BANDUNG, (PR).- Untuk pembangunan yang multidimensional tidak ada satu solusi yang berdiri sendiri yang dapat menyelesaikan beragam persoalan. Konsep pembangunan yang disusun harus terintegrasi dengan berbagai bidang dan dimensi, termasuk kebudayaan.
Begitupun di Jawa Barat, pemerintah Jabar harus mampu menggali budaya yang dimiliki dan mengintegrasikannya dengan berbagai persoalan pembangunan yang dihadapi. Serta tidak hanya semata menduplikasi program ataupun pendekatan yang telah sukses dilakukan di daerah lain untuk menyelesaikan persoalan karena setiap daerah memiliki karakter dan persoalan yang berbeda.
Demikian terungkap saat Diskusi Panel “Women Empowerment and Microfinance Dilemma in Bali and West Java”, di Bandung akhir pekan lalu. Kegiatan ini diselenggarakan HIMA Magister Manajemen Keuangan Mikro Terpadu dan Magister Ilmu Manajemen Unpad.
Hadir sebagai pembicara Dr. Putu Desy Apriliani dari Virginia Polytechnic Institute and State University, Dr. Kurniawan Saefullah dari Fakultas Ekonomi dan Bisnis Universitas Padjadjaran (Unpad), serta Nunung, S.IP., M.M dari Dinas Pemberdayaan Perempuan, Perlindungan Anak dan Keluarga Berencana Provinsi Jabar.

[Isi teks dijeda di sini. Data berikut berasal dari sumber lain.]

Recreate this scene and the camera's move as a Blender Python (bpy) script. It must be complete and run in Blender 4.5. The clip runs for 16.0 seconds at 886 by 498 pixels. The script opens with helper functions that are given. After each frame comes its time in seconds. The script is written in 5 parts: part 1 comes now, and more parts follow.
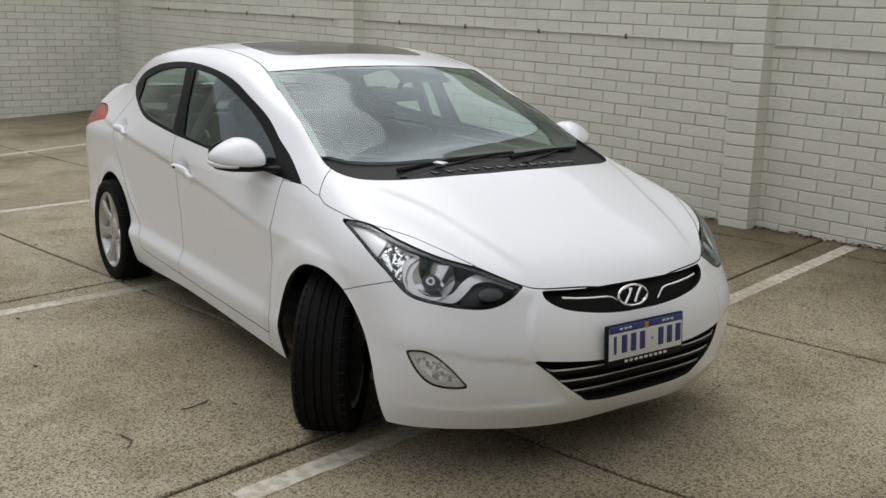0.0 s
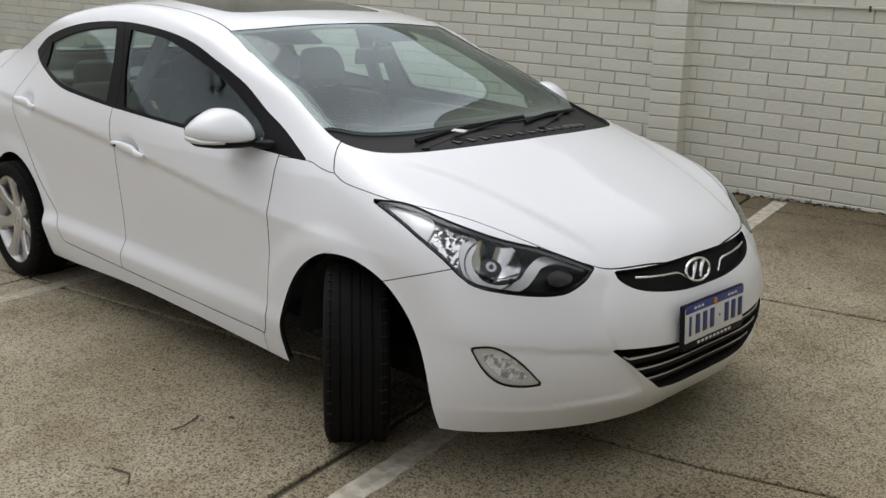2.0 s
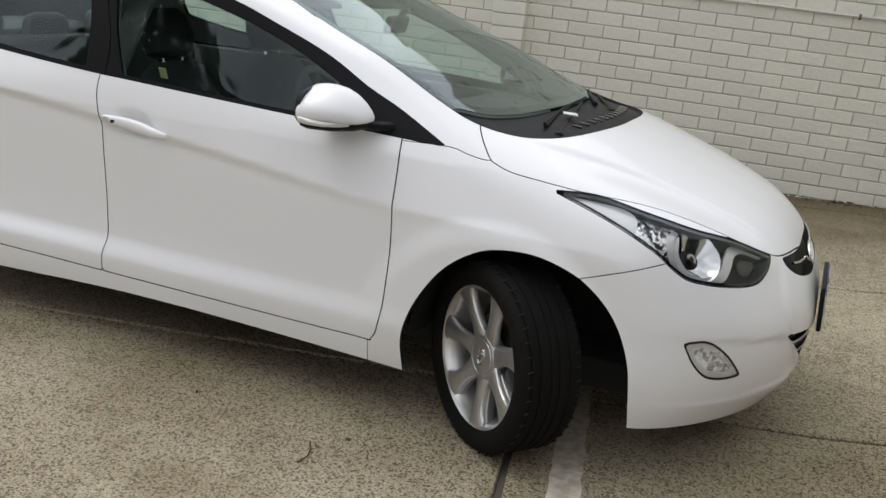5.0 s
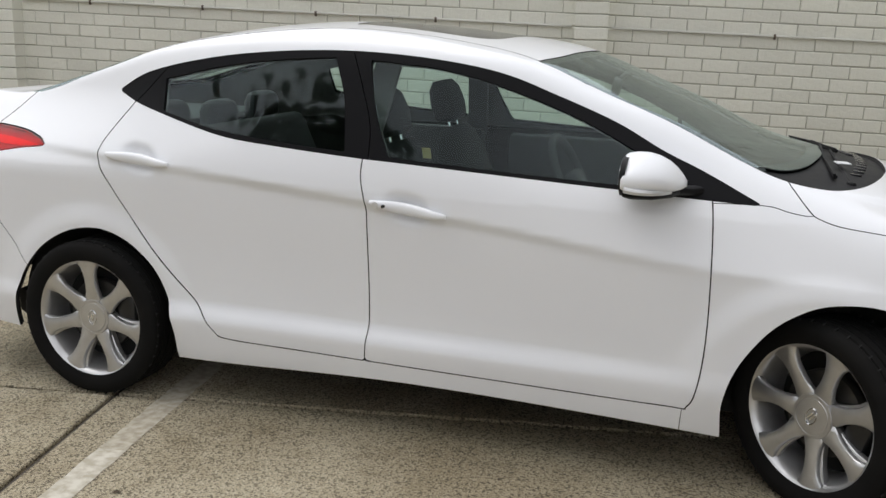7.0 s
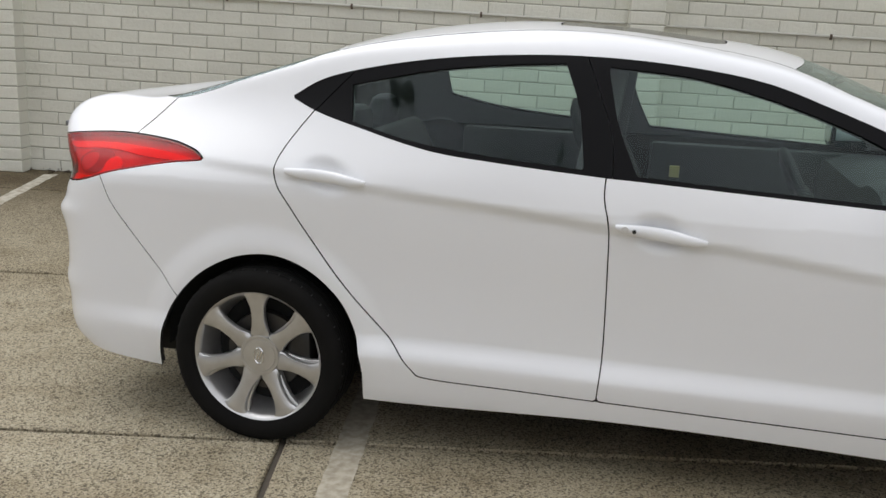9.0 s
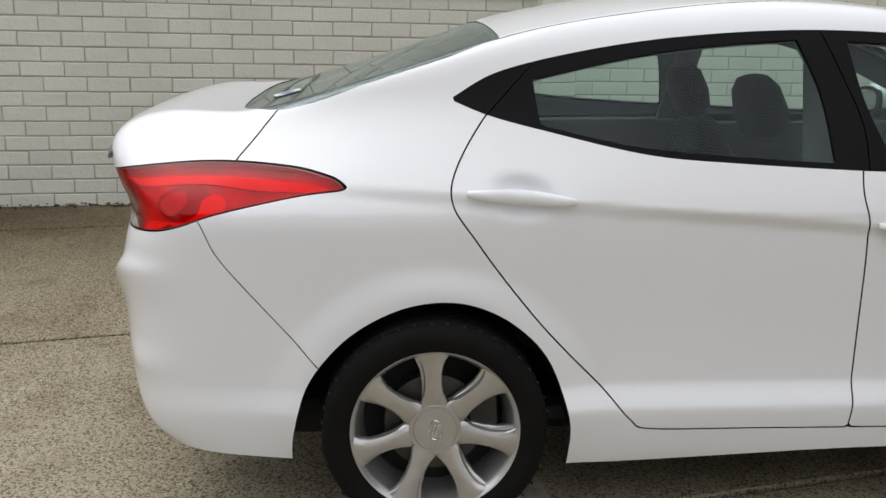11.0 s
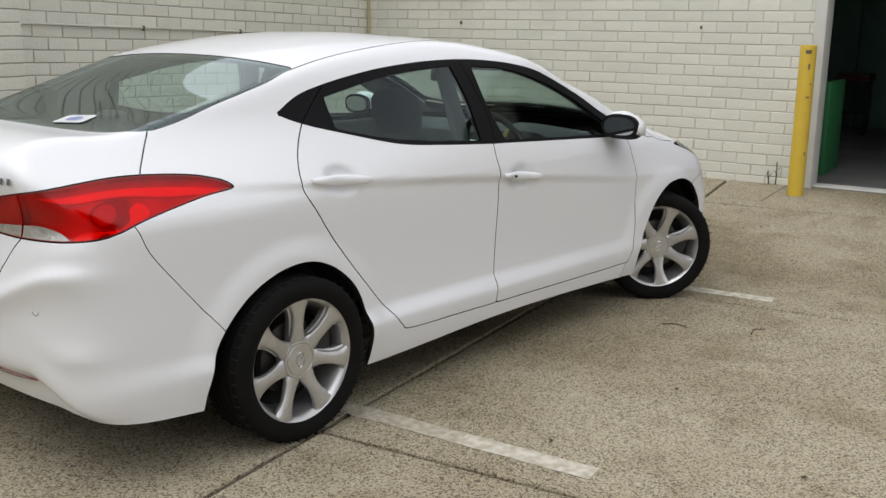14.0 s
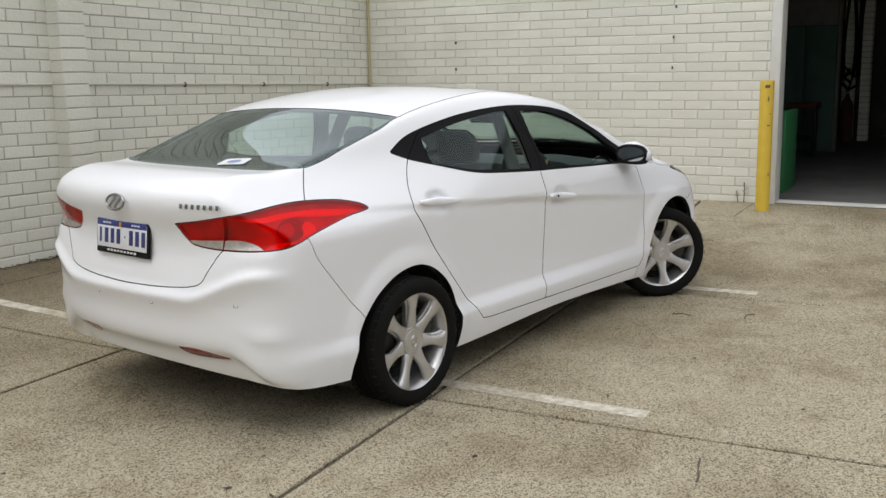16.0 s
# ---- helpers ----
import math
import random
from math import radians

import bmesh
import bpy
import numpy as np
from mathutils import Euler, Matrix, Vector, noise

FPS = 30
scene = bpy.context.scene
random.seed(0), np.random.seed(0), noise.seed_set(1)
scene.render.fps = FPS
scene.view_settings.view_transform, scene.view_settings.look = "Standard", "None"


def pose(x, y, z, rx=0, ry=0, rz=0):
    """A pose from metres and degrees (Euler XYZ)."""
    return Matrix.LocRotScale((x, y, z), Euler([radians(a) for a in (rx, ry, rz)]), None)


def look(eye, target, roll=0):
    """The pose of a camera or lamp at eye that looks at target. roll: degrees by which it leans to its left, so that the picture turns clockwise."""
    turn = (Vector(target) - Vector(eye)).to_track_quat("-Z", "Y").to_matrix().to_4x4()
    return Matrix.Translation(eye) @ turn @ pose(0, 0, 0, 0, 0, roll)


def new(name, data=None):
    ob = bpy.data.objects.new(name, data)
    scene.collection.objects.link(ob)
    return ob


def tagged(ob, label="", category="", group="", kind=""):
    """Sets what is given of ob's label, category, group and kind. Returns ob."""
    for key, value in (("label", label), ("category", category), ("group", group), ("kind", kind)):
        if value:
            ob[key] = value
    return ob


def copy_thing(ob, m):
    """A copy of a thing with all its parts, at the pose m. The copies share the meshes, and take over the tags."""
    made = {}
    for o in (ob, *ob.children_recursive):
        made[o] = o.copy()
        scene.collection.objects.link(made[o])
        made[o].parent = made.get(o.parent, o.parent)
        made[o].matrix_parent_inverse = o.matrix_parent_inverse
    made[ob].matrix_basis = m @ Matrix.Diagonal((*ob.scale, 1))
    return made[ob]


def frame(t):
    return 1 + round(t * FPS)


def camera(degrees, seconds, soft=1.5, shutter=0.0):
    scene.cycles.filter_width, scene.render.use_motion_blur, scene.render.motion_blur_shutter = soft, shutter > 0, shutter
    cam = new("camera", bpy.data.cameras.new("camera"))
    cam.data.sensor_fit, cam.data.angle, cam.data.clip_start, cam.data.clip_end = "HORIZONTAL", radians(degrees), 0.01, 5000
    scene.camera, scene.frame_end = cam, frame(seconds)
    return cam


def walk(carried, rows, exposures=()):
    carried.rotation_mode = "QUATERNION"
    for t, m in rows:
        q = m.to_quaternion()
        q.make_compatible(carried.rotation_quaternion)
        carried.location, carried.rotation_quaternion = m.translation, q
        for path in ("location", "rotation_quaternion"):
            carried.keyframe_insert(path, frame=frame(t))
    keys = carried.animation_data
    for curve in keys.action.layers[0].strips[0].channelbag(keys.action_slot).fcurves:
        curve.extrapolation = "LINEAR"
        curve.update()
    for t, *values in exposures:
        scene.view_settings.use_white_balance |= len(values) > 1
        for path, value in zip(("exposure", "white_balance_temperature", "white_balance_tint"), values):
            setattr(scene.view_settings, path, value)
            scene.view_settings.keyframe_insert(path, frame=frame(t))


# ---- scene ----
cam = camera(49.0, 16.0, soft=1.5)
PATH = [
    (0, (4.609, -2.522, 1.605), (3.014, -1.405, 1.148), 1.4),
    (0.5, (4.416, -2.601, 1.579), (2.912, -1.361, 1.134), 1.5),
    (1, (4.215, -2.727, 1.578), (2.806, -1.387, 1.112), -0.2),
    (1.5, (3.999, -2.777, 1.55), (2.621, -1.422, 1.035), 0.1),
    (2, (3.794, -2.819, 1.542), (2.439, -1.443, 1.022), 1.2),
    (2.5, (3.562, -2.988, 1.524), (2.301, -1.531, 0.991), 1.6),
    (3, (3.33, -3.11, 1.516), (2.121, -1.615, 0.964), 1.1),
    (5.5, (1.951, -3.73, 1.472), (1.362, -1.888, 0.96), 4.7),
    (6, (1.716, -3.859, 1.481), (1.139, -2.003, 1.01), 2.2),
    (6.5, (1.383, -3.85, 1.478), (0.726, -2.017, 1.022), 1.1),
    (7, (1.08, -3.881, 1.454), (0.475, -2.027, 1.01), 1.7),
    (7.5, (0.792, -3.89, 1.458), (0.248, -2.017, 1.015), 1.2),
    (8, (0.508, -3.825, 1.452), (-0.035, -1.958, 0.986), 0.7),
    (8.5, (0.215, -3.8, 1.438), (-0.276, -1.917, 0.977), 1.4),
    (9, (-0.065, -3.801, 1.454), (-0.484, -1.899, 0.998), 2.4),
    (9.5, (-0.381, -3.714, 1.407), (-0.857, -1.827, 0.947), 1.7),
    (12, (-2.19, -3.145, 1.429), (-1.437, -1.359, 0.934), 0.5),
    (12.5, (-2.523, -3.233, 1.432), (-1.506, -1.578, 0.956), 1.4),
    (13, (-2.891, -3.257, 1.433), (-1.636, -1.786, 0.921), 1.5),
    (13.5, (-3.221, -3.331, 1.456), (-1.823, -1.988, 0.965), 1.1),
    (14, (-3.551, -3.443, 1.497), (-2.084, -2.159, 1.053), 0.8),
    (14.5, (-3.873, -3.47, 1.519), (-2.358, -2.237, 1.091), -0.3),
    (15, (-4.188, -3.534, 1.535), (-2.663, -2.309, 1.124), -0.8),
    (15.5, (-4.471, -3.66, 1.572), (-2.942, -2.432, 1.18), -0.5),
    (16, (-4.735, -3.701, 1.573), (-3.195, -2.479, 1.206), -1.0),
]
EXPOSURE = [(0.0, -0.16), (3.0, -0.10), (5.5, 0.07), (7.0, 0.05), (9.5, 0.02), (12.5, -0.04), (14.0, 0.03), (16.0, 0.11)]
walk(cam, [(t, look(eye, target, roll)) for t, eye, target, roll in PATH], EXPOSURE)

# ---------- light: an overcast sky with a soft, high sun ----------
world = bpy.data.worlds.new("overcast_sky")
scene.world = world
world.use_nodes = True
wn = world.node_tree
wn.nodes.clear()
sky = wn.nodes.new("ShaderNodeTexSky")
sky.sky_type, sky.sun_disc = "NISHITA", False
sky.sun_elevation, sky.sun_rotation = radians(63), radians(-79)
sky.dust_density, sky.ozone_density = 3.0, 1.0
grey = wn.nodes.new("ShaderNodeHueSaturation")
grey.inputs["Saturation"].default_value = 0.22
clouds = wn.nodes.new("ShaderNodeTexNoise")
clouds.inputs["Scale"].default_value, clouds.inputs["Detail"].default_value = 2.2, 6
ramp = wn.nodes.new("ShaderNodeMapRange")
ramp.inputs["From Min"].default_value, ramp.inputs["From Max"].default_value = 0.3, 0.7
ramp.inputs["To Min"].default_value, ramp.inputs["To Max"].default_value = 0.6, 1.5
co = wn.nodes.new("ShaderNodeTexCoord")
mul = wn.nodes.new("ShaderNodeVectorMath")
mul.operation = "SCALE"
# a bright overcast sky, a little brighter overhead than at the horizon
sep = wn.nodes.new("ShaderNodeSeparateXYZ")
lift = wn.nodes.new("ShaderNodeMapRange")
lift.inputs["From Min"].default_value, lift.inputs["From Max"].default_value = 0.0, 1.0
lift.inputs["To Min"].default_value, lift.inputs["To Max"].default_value = 1.18, 1.42
both_fac = wn.nodes.new("ShaderNodeMath")
both_fac.operation = "MULTIPLY"
bg = wn.nodes.new("ShaderNodeBackground")
bg.inputs["Strength"].default_value = 0.15
wo = wn.nodes.new("ShaderNodeOutputWorld")
wn.links.new(co.outputs["Generated"], clouds.inputs["Vector"])
wn.links.new(clouds.outputs["Fac"], ramp.inputs["Value"])
wn.links.new(sky.outputs["Color"], grey.inputs["Color"])
veil = wn.nodes.new("ShaderNodeMix")
veil.data_type = "RGBA"
veil.inputs["Factor"].default_value = 0.64
veil.inputs["B"].default_value = (5.88, 5.9, 6.10, 1)
wn.links.new(grey.outputs["Color"], veil.inputs["A"])
wn.links.new(veil.outputs["Result"], mul.inputs[0])
wn.links.new(co.outputs["Generated"], sep.inputs["Vector"])
wn.links.new(sep.outputs["Z"], lift.inputs["Value"])
wn.links.new(lift.outputs["Result"], both_fac.inputs[0])
wn.links.new(ramp.outputs["Result"], both_fac.inputs[1])
wn.links.new(both_fac.outputs[0], mul.inputs["Scale"])
wn.links.new(mul.outputs["Vector"], bg.inputs["Color"])
wn.links.new(bg.outputs["Background"], wo.inputs["Surface"])
sun_data = bpy.data.lights.new("sun", "SUN")
sun_data.energy, sun_data.angle, sun_data.color = 0.45, radians(45), (1.0, 0.985, 0.955)
sun = new("sun", sun_data)
sun.matrix_world = look((-3.0, 0.6, 6.0), (0, 0, 0))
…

Desy dalam pemaparannya mengatakan untuk menyelesaikan beragam permasalahan pembangunan, pemerintah harus memperkuat riset dan database, serta konsisten pada sumber informasi. Dengan demikian harapannya program yang dilaksanakan tepat sasaran dan menyentuh persoalan yang ada.
“Pembangunan sangat multidimensional, maka pemerintah perlu mengelola hal tersebut. Harus sebuah integrated concept unyuk menyelesaikan masalah yang dihadapi bersama-sama,” katanya. Termasuk perlunya kepekaan terhadap kebudayaan lokal.
Menurut dia, kebudayaan lokal merupakan kunci di dalam pembangunan. Ia memaparkan dalam konteks Lembaga Perkreditan Desa (LPD) di Bali, aspek budaya memiliki peranan yang sangat besar dalam menentukan kesuksesan suatu LPD.
Kebudayaan, menurut dia, menjadi dasar pondasi untuk modal sosial dari masyarakat itu sendiri, bagaimana masyarakat bergotong royong, saling membantu, dana saling percaya.
“Untuk menyelesaikan persoalan di masyarakat tidak bisa digeneralisir. Tidak apa-apa memiliki general template, tetapi harus tetap sensitif dengan perbedaan budaya, sosiologi ekonomi, politik desa dan lainnya,” kata Desy.